● DIRECTIONS FOR THIS TASK
Reply with the count of lines holding "that", nothing more.

# start of EXERCISE MATERIAL

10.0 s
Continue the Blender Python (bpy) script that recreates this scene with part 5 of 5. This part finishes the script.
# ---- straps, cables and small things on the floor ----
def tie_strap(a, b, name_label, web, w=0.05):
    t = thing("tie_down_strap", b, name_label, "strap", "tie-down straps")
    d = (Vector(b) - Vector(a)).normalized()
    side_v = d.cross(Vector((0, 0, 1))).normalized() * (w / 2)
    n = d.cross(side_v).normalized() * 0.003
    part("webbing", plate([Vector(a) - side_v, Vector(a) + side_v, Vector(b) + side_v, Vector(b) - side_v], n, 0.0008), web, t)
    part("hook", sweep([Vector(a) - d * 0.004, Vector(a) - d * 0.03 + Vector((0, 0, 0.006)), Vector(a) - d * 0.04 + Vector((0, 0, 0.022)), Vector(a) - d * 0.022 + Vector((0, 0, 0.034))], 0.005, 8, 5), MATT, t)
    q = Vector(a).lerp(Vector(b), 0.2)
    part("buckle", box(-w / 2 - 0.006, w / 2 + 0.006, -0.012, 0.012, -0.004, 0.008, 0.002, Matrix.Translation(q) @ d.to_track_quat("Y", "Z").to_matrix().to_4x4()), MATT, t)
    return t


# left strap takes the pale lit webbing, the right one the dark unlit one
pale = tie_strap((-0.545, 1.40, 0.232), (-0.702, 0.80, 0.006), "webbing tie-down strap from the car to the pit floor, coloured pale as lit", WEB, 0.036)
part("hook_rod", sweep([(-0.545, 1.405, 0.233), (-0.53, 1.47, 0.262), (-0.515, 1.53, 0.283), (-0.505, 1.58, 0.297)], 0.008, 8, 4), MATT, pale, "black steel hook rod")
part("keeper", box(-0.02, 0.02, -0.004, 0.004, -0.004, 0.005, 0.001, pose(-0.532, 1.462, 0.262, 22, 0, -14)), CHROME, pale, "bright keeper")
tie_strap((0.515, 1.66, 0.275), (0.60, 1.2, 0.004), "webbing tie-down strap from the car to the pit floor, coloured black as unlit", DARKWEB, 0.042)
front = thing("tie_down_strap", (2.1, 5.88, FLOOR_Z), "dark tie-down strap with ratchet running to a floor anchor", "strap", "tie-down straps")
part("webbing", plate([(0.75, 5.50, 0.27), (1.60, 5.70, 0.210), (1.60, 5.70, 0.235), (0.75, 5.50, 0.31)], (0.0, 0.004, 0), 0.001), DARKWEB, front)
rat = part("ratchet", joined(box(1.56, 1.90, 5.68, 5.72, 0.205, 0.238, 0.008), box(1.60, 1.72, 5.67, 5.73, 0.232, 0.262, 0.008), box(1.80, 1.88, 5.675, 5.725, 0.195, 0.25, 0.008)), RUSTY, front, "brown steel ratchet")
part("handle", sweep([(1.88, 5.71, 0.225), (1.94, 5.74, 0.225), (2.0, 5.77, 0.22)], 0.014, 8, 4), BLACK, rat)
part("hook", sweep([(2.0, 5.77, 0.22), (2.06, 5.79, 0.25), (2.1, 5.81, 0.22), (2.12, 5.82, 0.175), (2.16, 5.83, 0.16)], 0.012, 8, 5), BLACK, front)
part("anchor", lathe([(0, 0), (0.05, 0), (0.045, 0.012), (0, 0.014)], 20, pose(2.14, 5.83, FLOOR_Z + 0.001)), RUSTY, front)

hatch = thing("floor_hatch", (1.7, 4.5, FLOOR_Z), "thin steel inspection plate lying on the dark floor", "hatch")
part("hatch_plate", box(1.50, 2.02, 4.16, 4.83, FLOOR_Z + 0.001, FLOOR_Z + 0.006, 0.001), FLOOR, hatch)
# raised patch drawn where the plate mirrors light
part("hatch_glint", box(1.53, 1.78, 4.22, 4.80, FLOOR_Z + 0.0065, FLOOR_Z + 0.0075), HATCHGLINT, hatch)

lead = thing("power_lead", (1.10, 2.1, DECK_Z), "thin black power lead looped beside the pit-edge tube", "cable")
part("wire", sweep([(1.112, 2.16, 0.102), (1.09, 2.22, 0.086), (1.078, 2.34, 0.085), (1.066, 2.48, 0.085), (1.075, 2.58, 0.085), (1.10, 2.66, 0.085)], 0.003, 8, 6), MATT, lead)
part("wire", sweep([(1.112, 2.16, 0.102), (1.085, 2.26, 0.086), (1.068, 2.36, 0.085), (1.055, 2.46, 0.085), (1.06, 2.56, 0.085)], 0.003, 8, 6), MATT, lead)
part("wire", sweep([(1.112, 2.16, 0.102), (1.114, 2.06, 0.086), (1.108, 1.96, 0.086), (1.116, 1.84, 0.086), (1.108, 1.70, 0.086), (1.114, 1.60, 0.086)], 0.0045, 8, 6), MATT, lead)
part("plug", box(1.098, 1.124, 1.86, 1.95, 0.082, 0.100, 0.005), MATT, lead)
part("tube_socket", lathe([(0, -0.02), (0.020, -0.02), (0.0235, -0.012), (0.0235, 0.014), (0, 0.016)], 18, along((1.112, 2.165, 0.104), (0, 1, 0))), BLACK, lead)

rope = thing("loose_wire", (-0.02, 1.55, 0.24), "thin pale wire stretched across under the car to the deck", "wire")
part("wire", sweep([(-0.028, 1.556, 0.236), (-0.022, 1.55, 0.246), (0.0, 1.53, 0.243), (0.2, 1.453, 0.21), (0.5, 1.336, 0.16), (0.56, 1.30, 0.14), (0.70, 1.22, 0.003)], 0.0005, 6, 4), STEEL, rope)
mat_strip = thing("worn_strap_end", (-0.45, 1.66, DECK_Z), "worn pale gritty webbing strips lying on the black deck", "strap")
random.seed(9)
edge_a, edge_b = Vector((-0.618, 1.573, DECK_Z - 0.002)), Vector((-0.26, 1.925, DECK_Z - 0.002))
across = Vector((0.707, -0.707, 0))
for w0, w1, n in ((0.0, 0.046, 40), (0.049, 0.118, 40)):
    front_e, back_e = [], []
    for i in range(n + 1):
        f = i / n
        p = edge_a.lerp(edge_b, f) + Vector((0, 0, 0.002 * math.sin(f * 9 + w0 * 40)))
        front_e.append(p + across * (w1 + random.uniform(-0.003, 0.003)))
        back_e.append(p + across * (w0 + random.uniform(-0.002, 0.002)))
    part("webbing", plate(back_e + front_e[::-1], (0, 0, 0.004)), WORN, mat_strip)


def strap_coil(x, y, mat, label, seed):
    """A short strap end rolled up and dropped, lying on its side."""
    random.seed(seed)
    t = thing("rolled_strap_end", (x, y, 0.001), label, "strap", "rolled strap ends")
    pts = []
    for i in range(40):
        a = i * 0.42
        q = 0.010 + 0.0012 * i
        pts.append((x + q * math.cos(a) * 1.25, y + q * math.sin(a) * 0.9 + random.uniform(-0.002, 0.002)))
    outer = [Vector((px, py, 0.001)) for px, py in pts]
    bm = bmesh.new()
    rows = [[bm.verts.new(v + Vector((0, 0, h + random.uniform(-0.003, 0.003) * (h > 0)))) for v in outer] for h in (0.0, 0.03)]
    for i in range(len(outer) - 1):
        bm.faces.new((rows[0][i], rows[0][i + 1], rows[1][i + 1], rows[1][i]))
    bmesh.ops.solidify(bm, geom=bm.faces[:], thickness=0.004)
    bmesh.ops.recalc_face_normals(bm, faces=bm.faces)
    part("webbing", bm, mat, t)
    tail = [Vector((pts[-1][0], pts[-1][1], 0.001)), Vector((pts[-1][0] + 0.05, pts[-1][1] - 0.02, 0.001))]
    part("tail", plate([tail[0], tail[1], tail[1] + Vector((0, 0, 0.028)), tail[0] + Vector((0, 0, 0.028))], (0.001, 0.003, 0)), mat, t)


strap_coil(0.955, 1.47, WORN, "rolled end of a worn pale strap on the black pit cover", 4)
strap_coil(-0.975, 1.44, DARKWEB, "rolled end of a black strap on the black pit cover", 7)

# end of EXERCISE MATERIAL
# start of EXERCISE MATERIAL

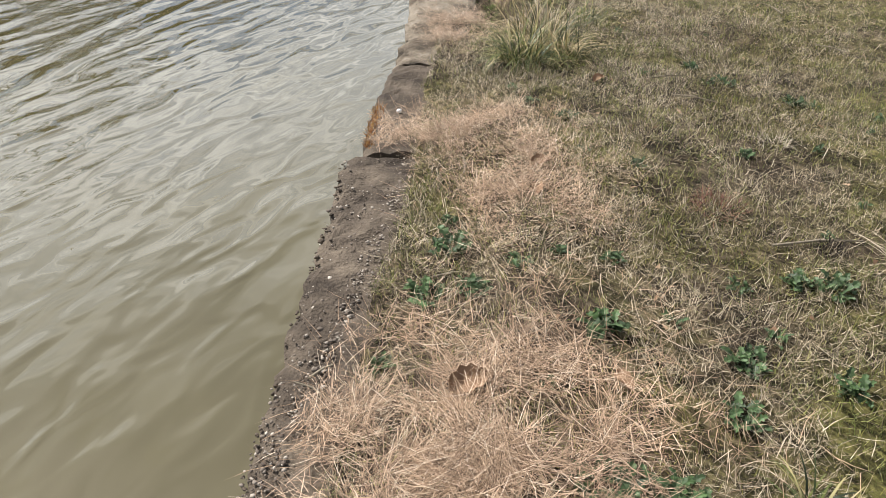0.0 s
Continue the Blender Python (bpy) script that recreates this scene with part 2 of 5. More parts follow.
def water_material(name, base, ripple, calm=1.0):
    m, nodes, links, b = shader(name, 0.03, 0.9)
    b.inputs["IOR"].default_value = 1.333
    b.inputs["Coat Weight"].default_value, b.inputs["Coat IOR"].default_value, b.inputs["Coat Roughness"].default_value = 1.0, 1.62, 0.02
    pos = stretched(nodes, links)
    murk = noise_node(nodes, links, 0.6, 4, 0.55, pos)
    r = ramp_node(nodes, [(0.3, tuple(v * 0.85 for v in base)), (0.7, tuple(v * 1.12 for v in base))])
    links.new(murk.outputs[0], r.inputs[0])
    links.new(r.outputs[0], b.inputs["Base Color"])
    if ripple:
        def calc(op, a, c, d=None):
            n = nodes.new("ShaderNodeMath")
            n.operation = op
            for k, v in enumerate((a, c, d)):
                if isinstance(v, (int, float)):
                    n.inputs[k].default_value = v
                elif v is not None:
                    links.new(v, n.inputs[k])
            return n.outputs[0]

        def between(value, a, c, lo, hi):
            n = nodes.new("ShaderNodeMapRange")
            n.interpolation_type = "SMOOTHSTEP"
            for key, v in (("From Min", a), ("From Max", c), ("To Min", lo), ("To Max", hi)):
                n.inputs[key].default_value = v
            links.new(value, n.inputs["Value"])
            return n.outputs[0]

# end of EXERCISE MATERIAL

● REPLY
2